▸ Exercise requirements:
Skip every picture and transcribe the remaining material exactly.

▸ Material:
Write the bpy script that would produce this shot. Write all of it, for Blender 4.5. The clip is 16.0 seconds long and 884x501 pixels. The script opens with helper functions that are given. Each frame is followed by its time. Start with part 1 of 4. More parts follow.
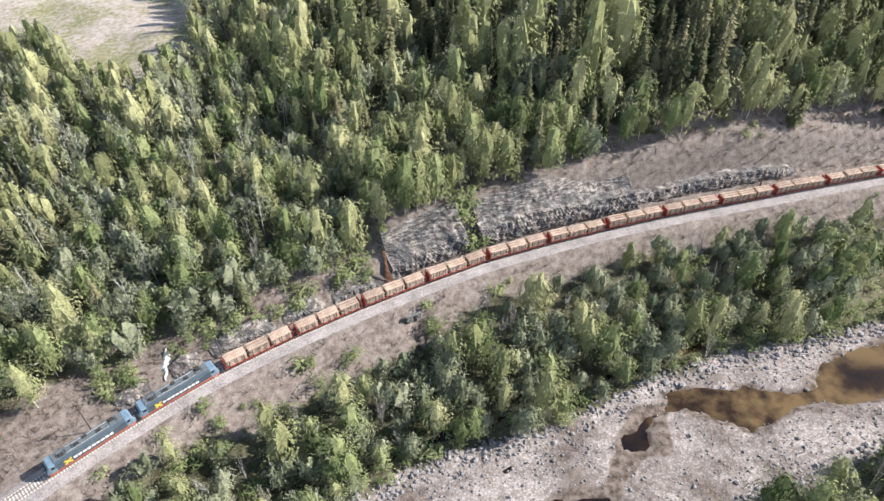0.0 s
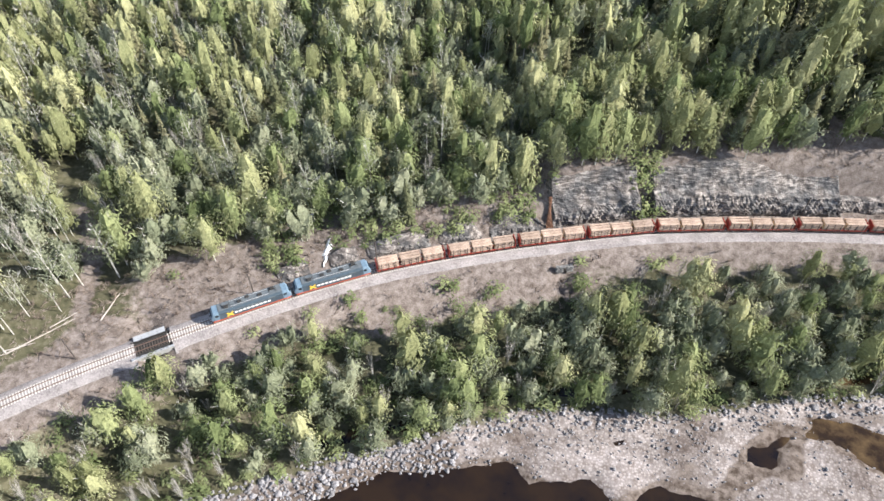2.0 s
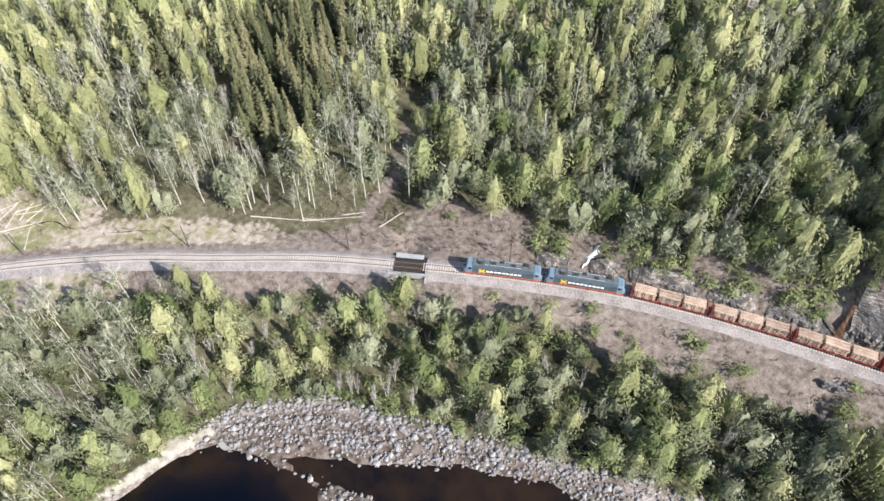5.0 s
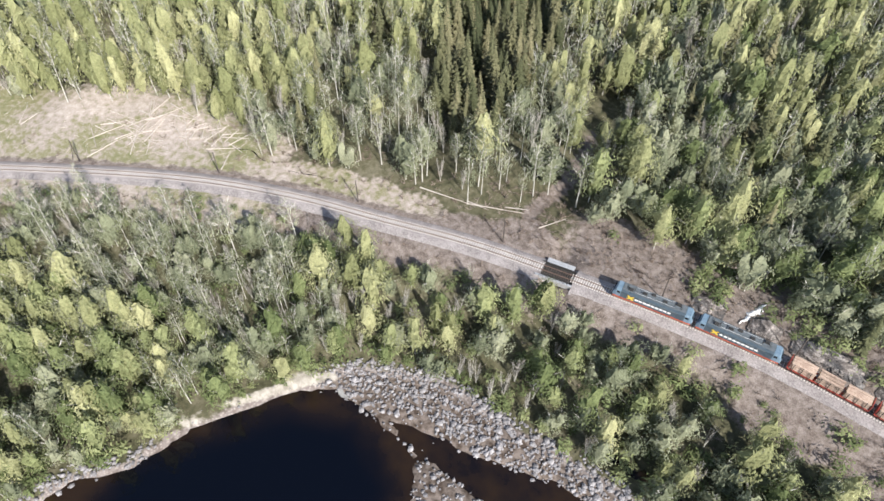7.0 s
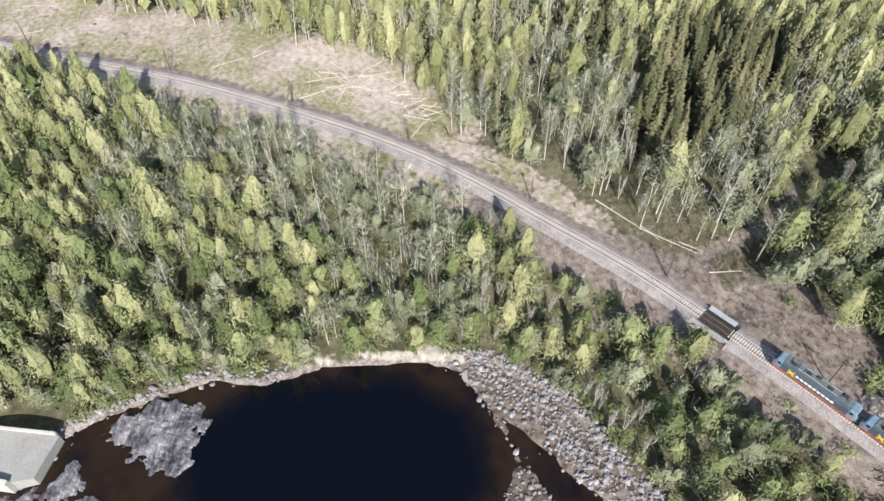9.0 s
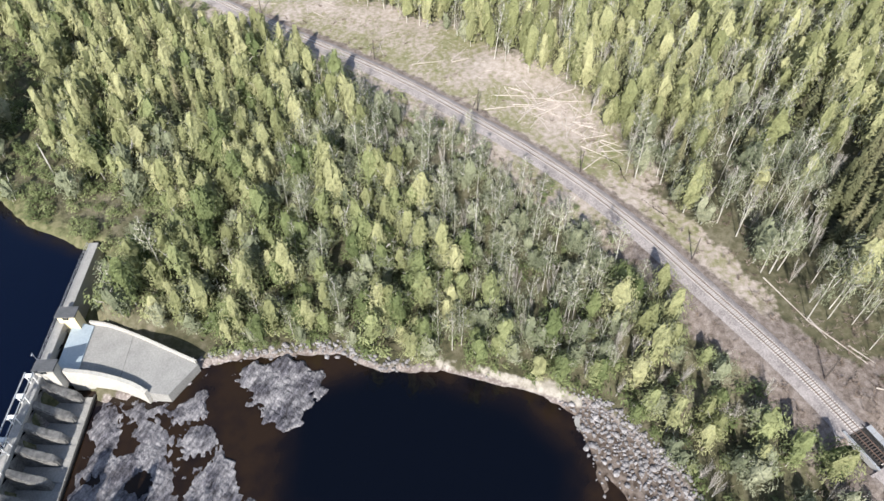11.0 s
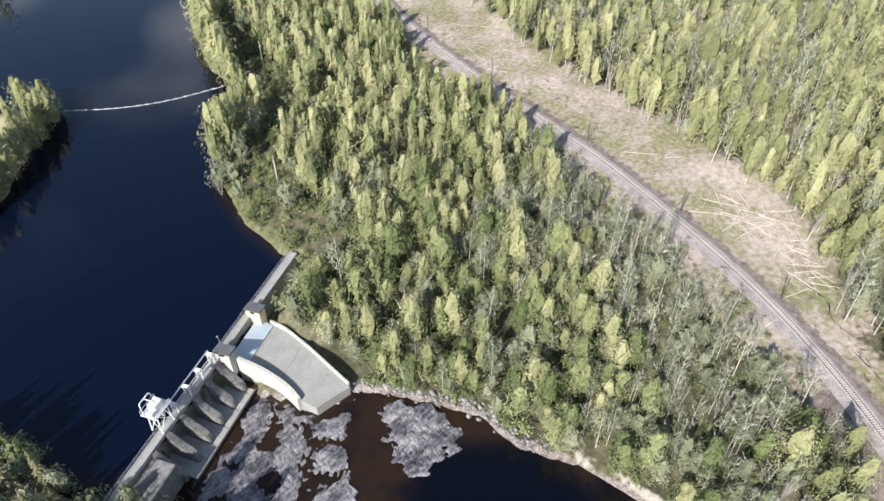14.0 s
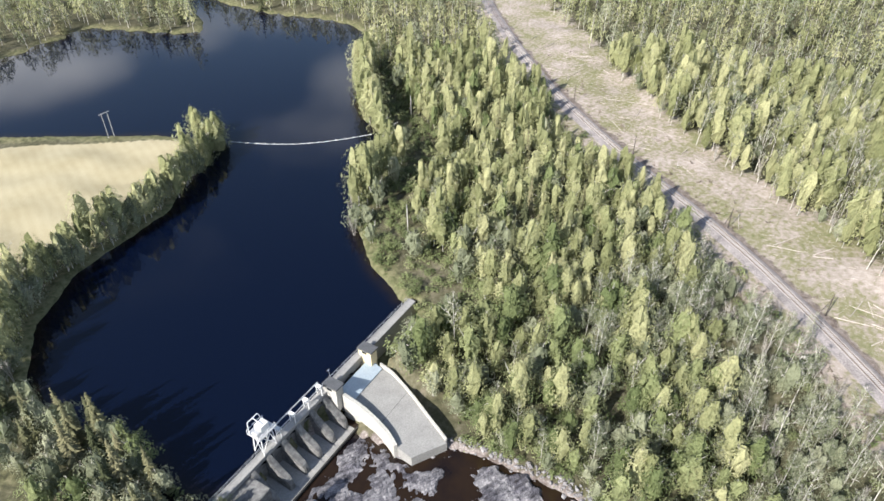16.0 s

▸ Exercise answer:
Write the bpy script that would produce this shot. Write all of it, for Blender 4.5. The clip is 16.0 seconds long and 884x501 pixels. The script opens with helper functions that are given. Each frame is followed by its time. Start with part 1 of 4. More parts follow.
0.0 s
2.0 s
5.0 s
7.0 s
9.0 s
11.0 s
14.0 s
16.0 s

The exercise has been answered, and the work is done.